Objective: Everything in the listing except the pictures should be written out exactly.

Provided material:
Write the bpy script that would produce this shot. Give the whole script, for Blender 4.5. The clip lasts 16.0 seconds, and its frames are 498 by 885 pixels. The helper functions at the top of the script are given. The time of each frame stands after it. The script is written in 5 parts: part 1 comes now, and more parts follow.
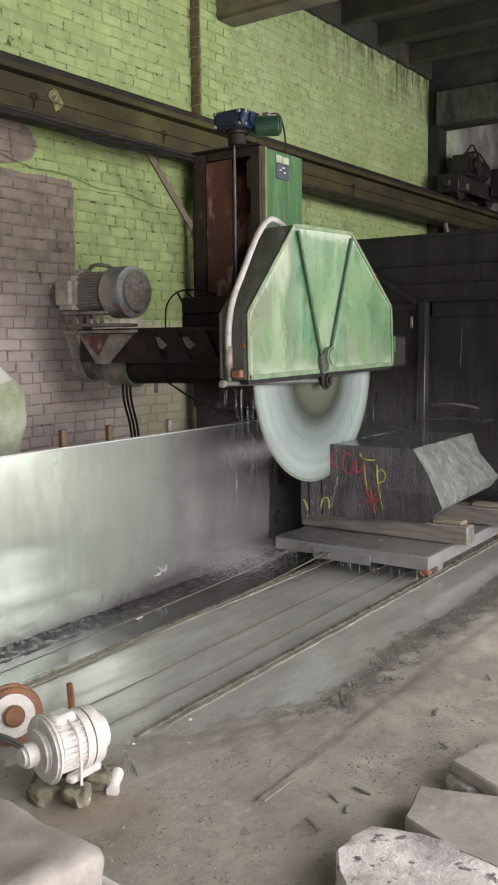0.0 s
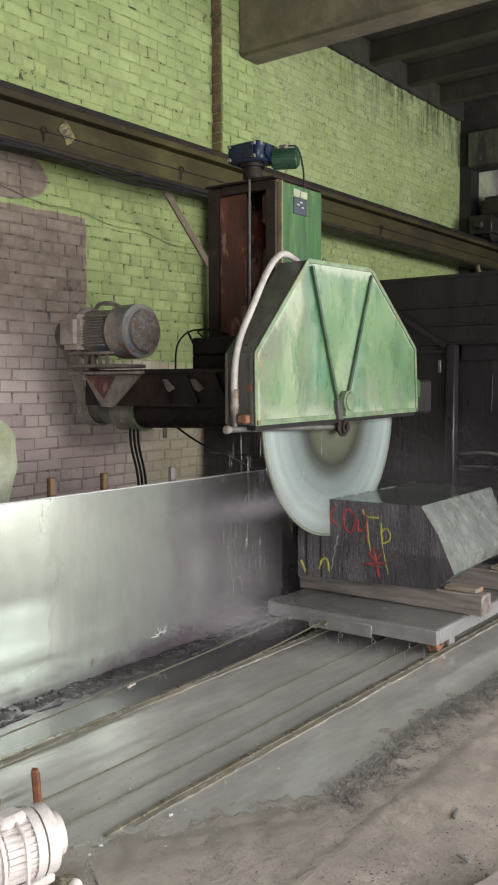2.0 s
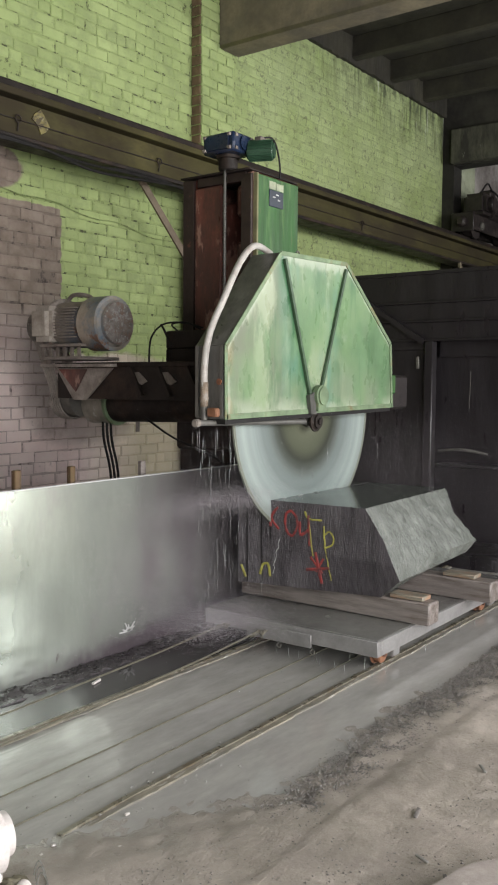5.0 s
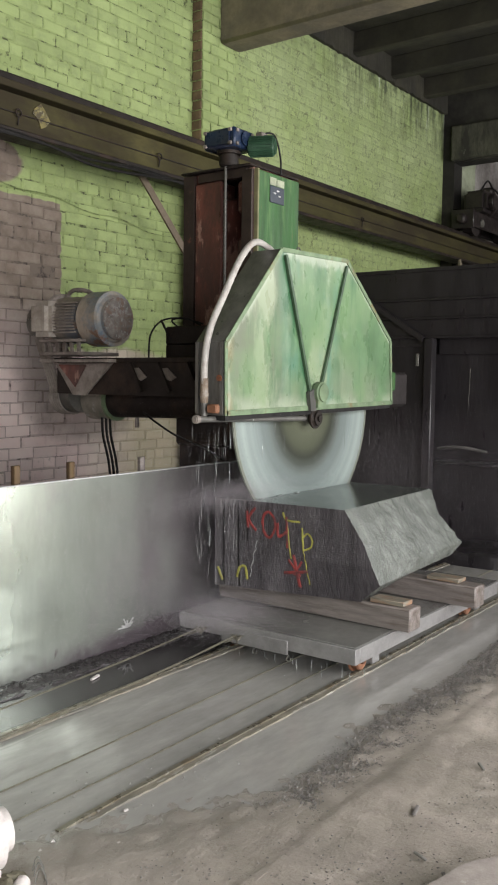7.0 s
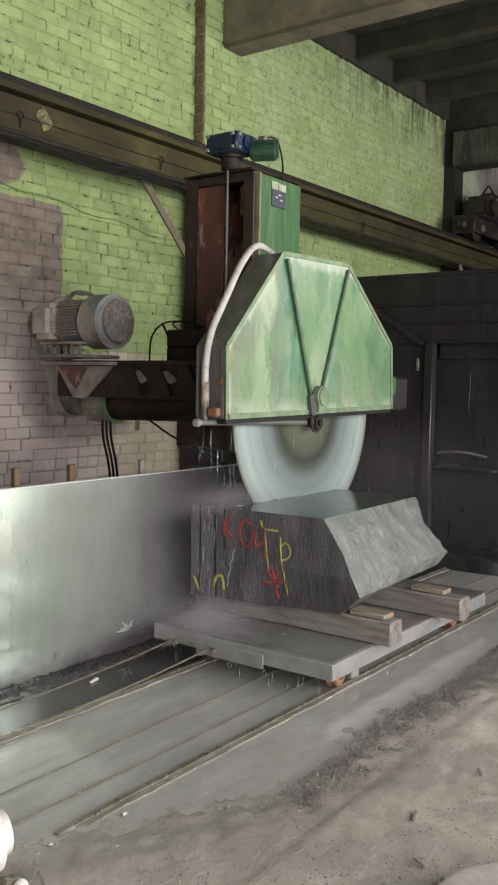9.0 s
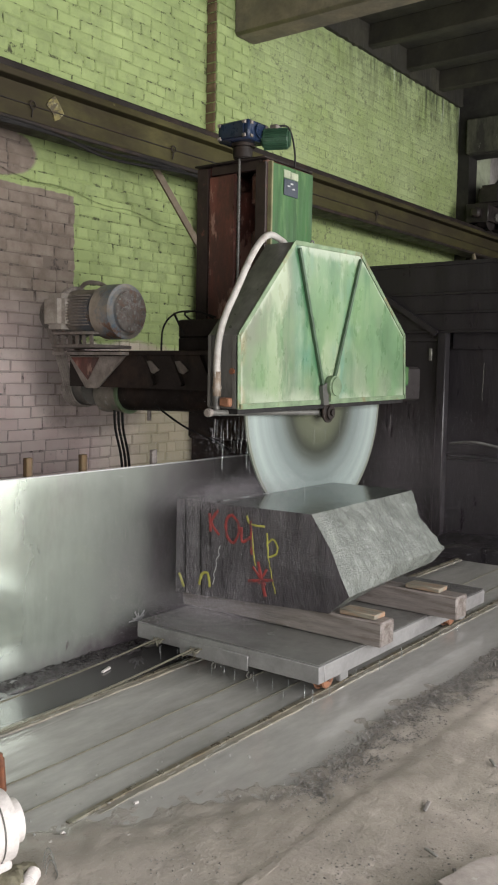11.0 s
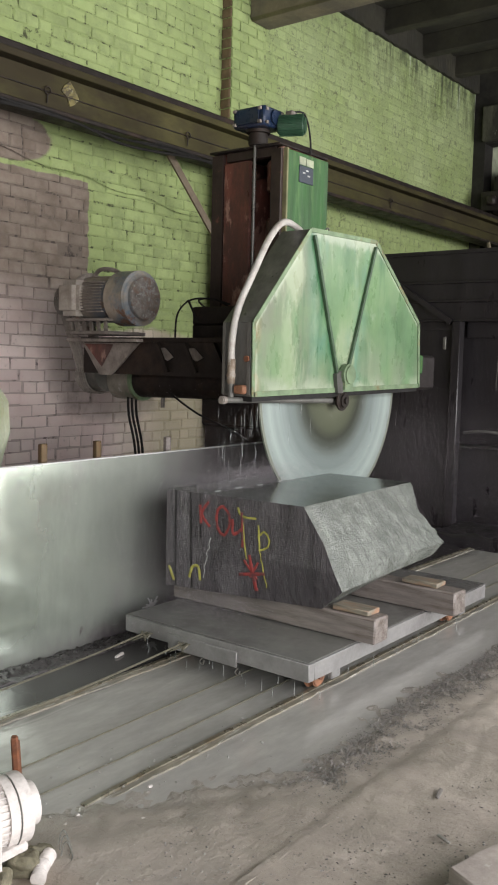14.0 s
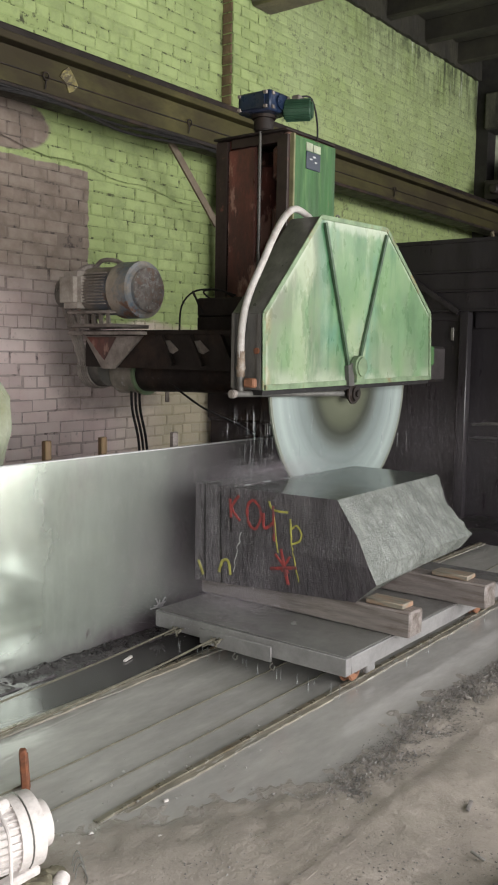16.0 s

Response to the task:
Write the bpy script that would produce this shot. Give the whole script, for Blender 4.5. The clip lasts 16.0 seconds, and its frames are 498 by 885 pixels. The helper functions at the top of the script are given. The time of each frame stands after it. The script is written in 5 parts: part 1 comes now, and more parts follow.
0.0 s
2.0 s
5.0 s
7.0 s
9.0 s
11.0 s
14.0 s
16.0 s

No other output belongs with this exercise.